#### Aim
Give only the count of lines containing "collection".

#### Data shown
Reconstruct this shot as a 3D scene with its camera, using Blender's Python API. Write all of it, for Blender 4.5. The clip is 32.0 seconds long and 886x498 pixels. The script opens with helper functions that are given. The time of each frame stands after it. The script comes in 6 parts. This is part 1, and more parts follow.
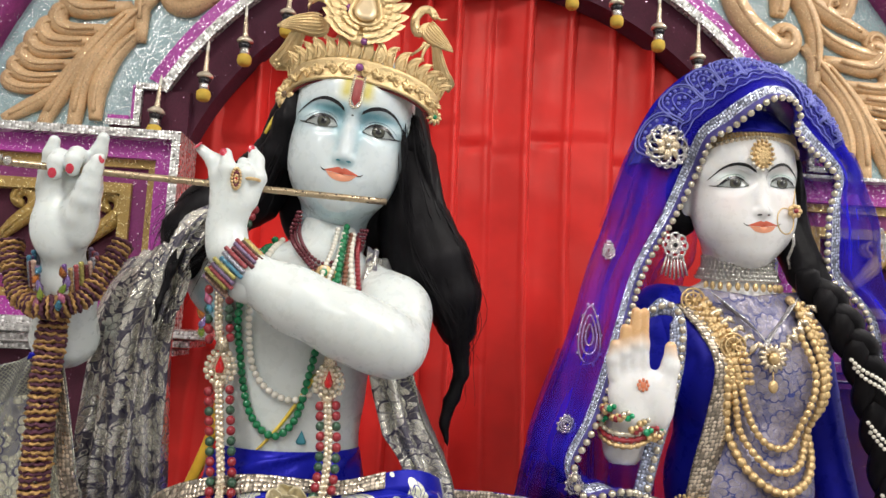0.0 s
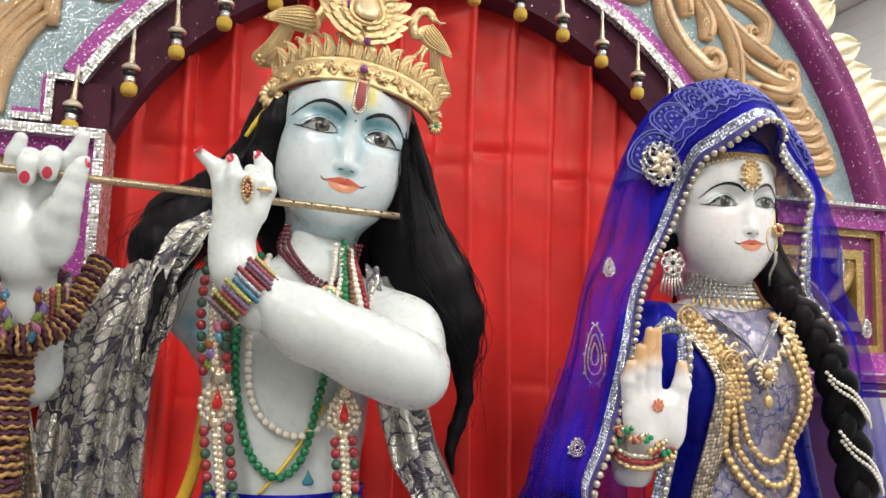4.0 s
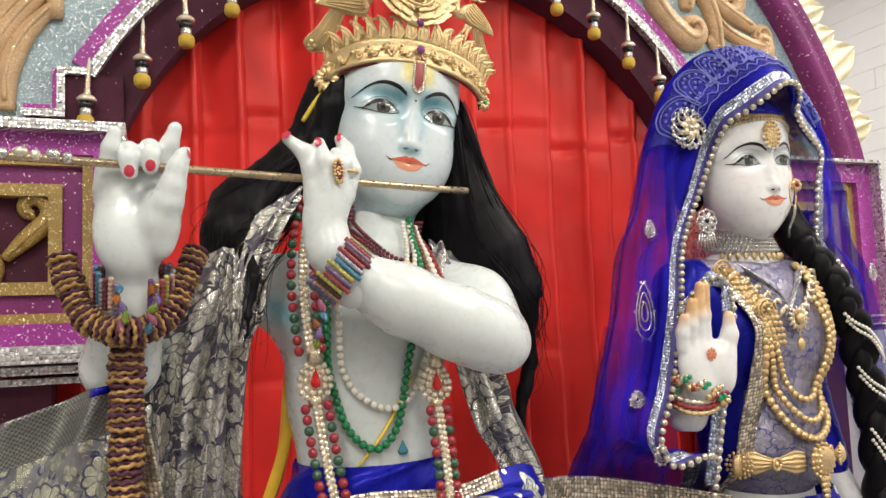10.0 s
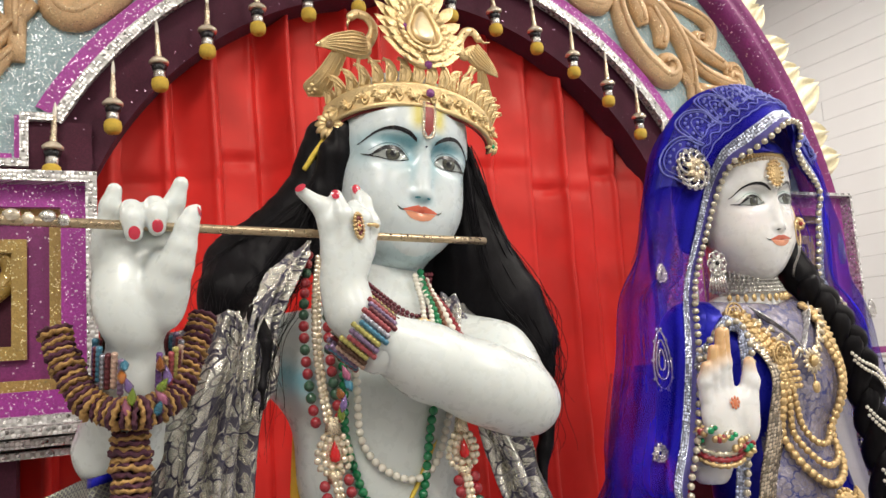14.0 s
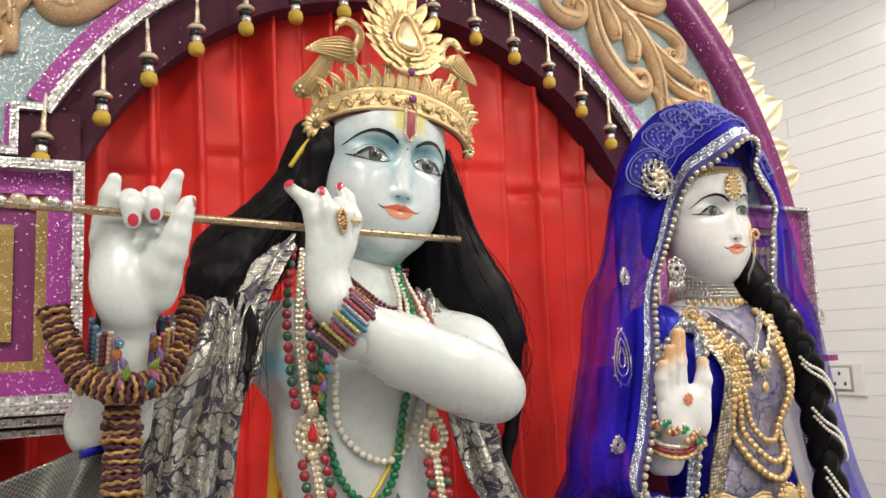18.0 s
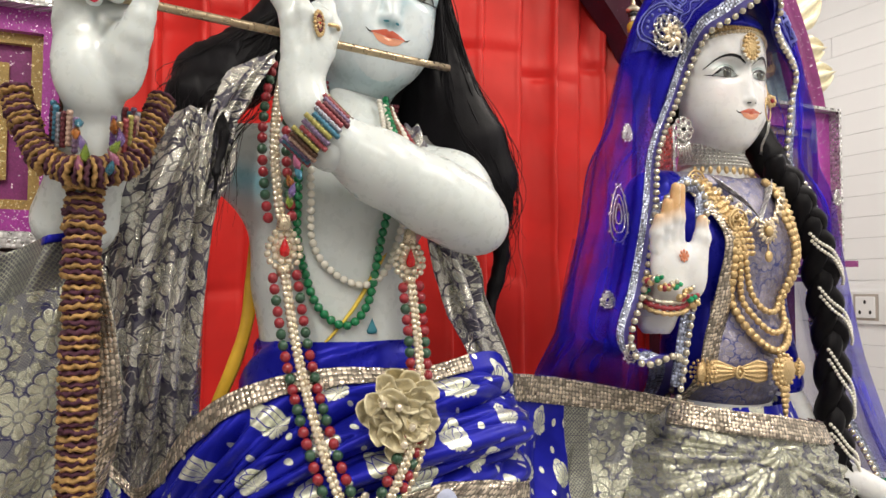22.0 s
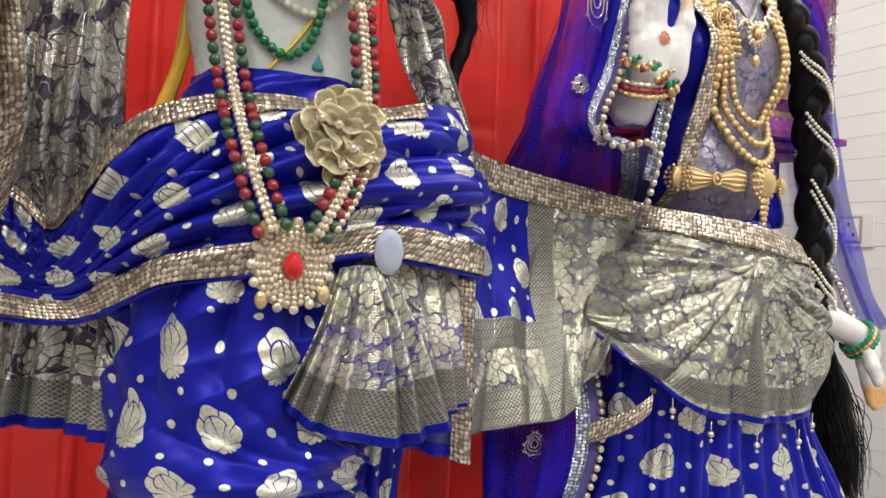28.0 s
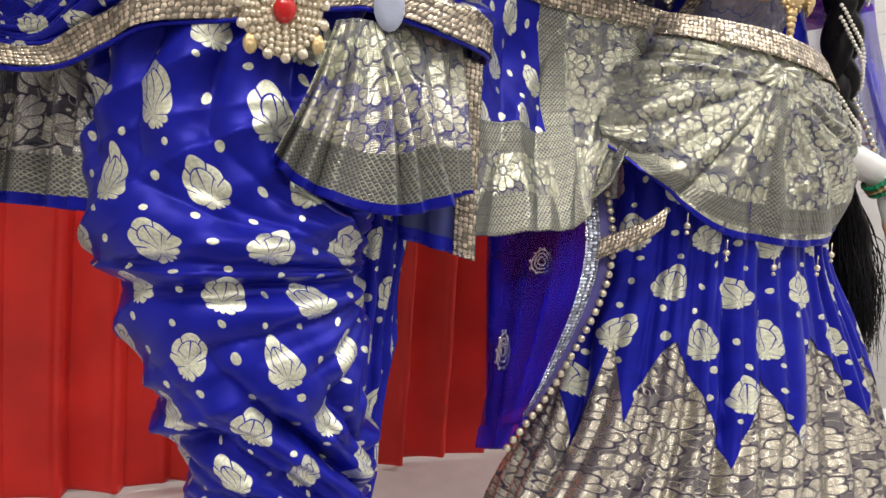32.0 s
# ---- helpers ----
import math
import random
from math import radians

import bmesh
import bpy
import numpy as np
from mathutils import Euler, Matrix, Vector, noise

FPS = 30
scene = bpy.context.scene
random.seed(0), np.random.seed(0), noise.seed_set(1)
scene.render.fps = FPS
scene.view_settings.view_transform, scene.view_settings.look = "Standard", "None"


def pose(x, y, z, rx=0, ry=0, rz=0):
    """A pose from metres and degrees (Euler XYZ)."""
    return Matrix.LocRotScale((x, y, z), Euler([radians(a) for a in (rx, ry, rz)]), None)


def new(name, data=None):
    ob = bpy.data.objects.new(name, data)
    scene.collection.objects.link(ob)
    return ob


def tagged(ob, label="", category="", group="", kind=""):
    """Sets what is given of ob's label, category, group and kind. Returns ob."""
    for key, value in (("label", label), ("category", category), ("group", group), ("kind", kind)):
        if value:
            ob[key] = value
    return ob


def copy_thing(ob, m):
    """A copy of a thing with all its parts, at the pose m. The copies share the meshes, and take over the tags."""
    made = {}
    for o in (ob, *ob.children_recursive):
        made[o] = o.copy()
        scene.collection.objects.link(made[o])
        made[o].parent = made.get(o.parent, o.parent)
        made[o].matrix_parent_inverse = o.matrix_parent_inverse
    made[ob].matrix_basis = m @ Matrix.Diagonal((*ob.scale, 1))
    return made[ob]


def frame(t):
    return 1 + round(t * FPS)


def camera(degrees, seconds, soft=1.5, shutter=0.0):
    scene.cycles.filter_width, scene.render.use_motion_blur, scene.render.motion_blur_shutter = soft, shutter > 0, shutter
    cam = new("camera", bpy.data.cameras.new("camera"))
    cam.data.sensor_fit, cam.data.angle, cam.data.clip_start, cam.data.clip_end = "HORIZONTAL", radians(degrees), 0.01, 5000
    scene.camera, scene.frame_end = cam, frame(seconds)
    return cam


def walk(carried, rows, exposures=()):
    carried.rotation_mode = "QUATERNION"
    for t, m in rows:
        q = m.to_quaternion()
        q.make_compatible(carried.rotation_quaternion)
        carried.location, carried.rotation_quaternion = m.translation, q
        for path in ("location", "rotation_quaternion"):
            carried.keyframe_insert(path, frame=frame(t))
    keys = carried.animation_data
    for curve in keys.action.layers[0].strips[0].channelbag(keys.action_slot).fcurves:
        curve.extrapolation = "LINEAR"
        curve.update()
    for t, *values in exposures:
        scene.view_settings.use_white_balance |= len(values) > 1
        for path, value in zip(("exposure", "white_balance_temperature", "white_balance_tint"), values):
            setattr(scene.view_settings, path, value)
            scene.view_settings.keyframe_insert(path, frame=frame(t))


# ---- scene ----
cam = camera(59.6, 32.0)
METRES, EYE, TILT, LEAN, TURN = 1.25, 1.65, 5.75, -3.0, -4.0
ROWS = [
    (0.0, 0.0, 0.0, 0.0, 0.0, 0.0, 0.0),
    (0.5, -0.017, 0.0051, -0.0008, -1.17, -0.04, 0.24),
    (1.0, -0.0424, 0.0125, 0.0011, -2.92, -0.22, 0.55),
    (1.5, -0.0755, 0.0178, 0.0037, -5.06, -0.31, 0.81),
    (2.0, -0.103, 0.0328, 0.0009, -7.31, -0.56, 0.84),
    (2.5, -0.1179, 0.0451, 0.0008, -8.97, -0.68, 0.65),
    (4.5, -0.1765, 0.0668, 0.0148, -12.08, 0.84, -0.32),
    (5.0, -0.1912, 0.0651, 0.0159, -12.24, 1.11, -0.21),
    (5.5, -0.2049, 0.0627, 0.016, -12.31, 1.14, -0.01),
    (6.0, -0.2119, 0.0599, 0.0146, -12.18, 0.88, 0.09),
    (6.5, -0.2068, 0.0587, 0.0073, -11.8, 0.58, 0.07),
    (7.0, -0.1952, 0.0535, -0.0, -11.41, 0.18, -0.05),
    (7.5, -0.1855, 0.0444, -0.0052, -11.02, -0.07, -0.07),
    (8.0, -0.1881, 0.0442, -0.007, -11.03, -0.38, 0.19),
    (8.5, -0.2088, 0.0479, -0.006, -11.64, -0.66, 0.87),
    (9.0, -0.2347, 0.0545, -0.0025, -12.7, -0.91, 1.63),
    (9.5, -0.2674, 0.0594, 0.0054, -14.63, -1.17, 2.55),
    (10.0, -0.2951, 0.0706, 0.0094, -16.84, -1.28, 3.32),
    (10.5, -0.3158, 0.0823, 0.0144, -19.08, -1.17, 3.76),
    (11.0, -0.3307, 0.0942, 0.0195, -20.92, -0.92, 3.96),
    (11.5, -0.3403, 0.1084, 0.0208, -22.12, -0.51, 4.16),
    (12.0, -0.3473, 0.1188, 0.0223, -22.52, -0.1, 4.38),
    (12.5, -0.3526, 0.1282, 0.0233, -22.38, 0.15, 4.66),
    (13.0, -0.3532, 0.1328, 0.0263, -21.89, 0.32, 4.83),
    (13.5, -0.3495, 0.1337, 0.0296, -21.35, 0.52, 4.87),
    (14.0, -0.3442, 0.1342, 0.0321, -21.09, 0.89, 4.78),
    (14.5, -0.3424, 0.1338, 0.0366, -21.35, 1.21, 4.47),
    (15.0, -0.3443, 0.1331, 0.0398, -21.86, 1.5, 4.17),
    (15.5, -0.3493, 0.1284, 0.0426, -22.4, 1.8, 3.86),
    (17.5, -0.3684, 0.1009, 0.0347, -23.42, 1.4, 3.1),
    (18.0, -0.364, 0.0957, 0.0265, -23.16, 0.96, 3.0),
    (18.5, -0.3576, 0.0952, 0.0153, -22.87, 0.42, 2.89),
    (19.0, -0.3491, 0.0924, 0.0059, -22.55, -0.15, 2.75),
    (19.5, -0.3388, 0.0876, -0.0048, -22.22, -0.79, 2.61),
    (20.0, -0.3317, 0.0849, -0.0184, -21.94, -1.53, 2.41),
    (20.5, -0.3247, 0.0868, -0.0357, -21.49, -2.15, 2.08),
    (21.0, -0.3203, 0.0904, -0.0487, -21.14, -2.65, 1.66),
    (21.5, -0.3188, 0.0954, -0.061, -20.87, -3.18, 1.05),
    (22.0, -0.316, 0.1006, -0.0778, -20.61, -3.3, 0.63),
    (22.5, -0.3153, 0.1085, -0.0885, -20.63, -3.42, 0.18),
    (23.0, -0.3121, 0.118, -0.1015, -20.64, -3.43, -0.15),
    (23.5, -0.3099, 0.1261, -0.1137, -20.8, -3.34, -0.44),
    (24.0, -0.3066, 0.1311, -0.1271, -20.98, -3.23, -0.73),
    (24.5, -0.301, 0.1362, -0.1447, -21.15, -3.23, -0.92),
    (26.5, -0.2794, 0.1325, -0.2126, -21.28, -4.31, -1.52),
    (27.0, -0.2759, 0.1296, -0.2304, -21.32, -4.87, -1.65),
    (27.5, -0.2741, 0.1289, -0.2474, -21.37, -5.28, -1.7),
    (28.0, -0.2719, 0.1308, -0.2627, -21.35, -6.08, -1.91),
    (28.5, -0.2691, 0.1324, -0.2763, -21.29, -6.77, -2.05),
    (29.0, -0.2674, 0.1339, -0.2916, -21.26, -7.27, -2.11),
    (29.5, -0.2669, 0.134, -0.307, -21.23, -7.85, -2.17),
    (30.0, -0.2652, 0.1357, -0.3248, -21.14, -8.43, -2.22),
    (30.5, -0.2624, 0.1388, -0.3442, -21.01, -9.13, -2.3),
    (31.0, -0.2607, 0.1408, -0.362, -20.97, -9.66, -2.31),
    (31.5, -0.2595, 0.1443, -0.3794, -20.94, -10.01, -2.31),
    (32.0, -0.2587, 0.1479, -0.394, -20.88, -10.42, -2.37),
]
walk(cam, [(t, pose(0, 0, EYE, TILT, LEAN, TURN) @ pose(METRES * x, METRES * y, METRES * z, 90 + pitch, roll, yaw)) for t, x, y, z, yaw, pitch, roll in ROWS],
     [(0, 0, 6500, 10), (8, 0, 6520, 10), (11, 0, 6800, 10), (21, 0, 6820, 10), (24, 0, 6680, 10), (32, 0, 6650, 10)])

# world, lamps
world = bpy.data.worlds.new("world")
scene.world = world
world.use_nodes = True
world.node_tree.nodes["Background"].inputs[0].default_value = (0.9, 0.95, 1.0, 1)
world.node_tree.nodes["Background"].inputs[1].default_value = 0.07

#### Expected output
2